Forty minutes outside of Sydney, in Dural, New South Wales there is a farm nestled among the rolling hills of the awesome Australian outback. It is home to Simeon Stud, an Arabian horse farm, owned by Peter and Ruth Simon and Marion Richmond. Established in 1956 with a mare from the government stud in Sydney and 28 acres of land, it now extends across 44 acres of luscious pasture. Simeon Stud maintains three stallions, all of which are of Egyptian descent, from Germany and the United States.
The Arab is a ‘hot-blood’, a term used for horses of Eastern origin. While the roots of this awe-inspiring horse are obscure, it has lines that extend as far back as Ancient Egypt. Egyptian hieroglyphics provide a fascinating window to the profound respect bestowed upon these animals by ancient civilizations. The present day Bedouins, however, are today most closely associated with the Arabian breed, a breed strong enough to withstand the belligerent conditions of the deserts of the Middle East.
A distinct breed due to centuries of selective breeding, Arabs are among the oldest and purest breeds of horses and are recognized for their intelligence, versatility, gentleness and tractability. Arriving in Australia in the late 18th century, the Arabian horse was for many years used to improve the local stock. They were employed as herding animals, rounding up cattle with the aboriginal ranchers on outback properties before the days of motorbikes and helicopters. The Australian government, as did many governments in other countries, had depots or ‘studs’ where Arabian stallions were available at a reasonable breeding fee for grade horses.
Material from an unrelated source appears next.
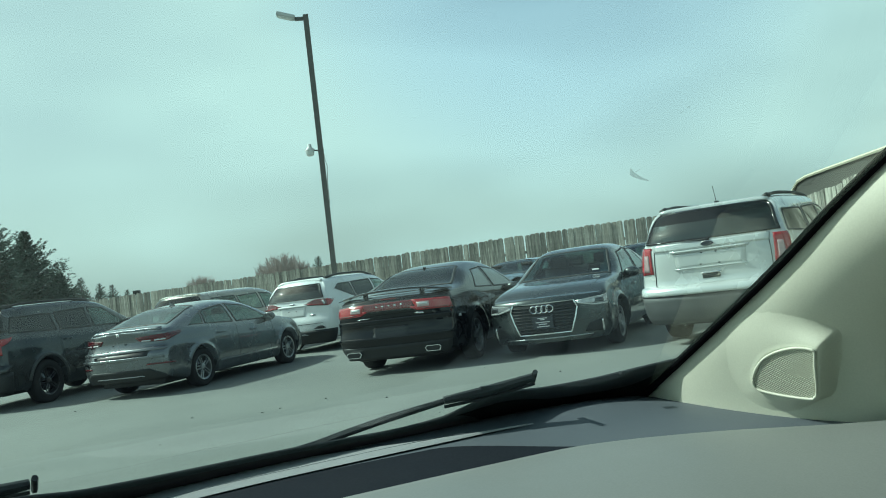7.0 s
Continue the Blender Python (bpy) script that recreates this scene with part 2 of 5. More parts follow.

Simeon Stud’s main purpose is to supply breeding stock to improve current programs and to provide high caliber pedigrees to those individuals interested in establishing reputable stud farms. Simeon Stud houses upwards of 50 horses during the foaling season (August through February) and foals approximately twelve mares per year. The majority of the foals are sold as weanlings (4 months of age), while some remain on the farm and are sold as yearlings or two-year-olds. An internationally recognized program, Simeon Stud has sold horses to New Zealand, the United States, England (specifically, Charlie Watts, the drummer of the Rolling Stones), Sheiks and Princesses from the Middle East, and royalty from Malaysia.
Testament to the program’s success is Simeon Shai, a champion colt bred at Simeon Stud. He triumphed as the 1991 United States and Canadian National Champion Stallion who was also Supreme Champion at Scottsdale Show, the largest Arabian Show in the world. Shai also achieved Champion Stallion at the International Show in Paris at the Salon du Choral.
The market for straight Egyptian Arabians coming from Simeon Stud range from fifteen thousand to one million dollars. “Like good paintings or jewelry,” says owner Marion Richmond, “the best only appreciates with value.”
Born in Australia, Marion describes herself as “born loving horses.” Though she has not been able to ride for some years due to a back injury, she remembers riding frequently with her children. “I used to ride 5 or 6 hours a day in the Australian bush with one child in the front of the saddle and the other behind, probably dangerous,” she says. “In those days we were not as safety conscious.”
Marion’s love of animals also extends to dogs. She lives on Sydney harbor with her red Doberman dogs – and for a time she even trained obedience dogs. “I like everything well behaved – dogs, horses, children and even adults!” she claims.
But horses are her first love. “The greatest pleasure for me,” she says, “comes from being at the birth of our beautiful foals, watching them grow and playing in the pasture. And I have a great deal of pleasure when my clients’ horses win in the show ring.”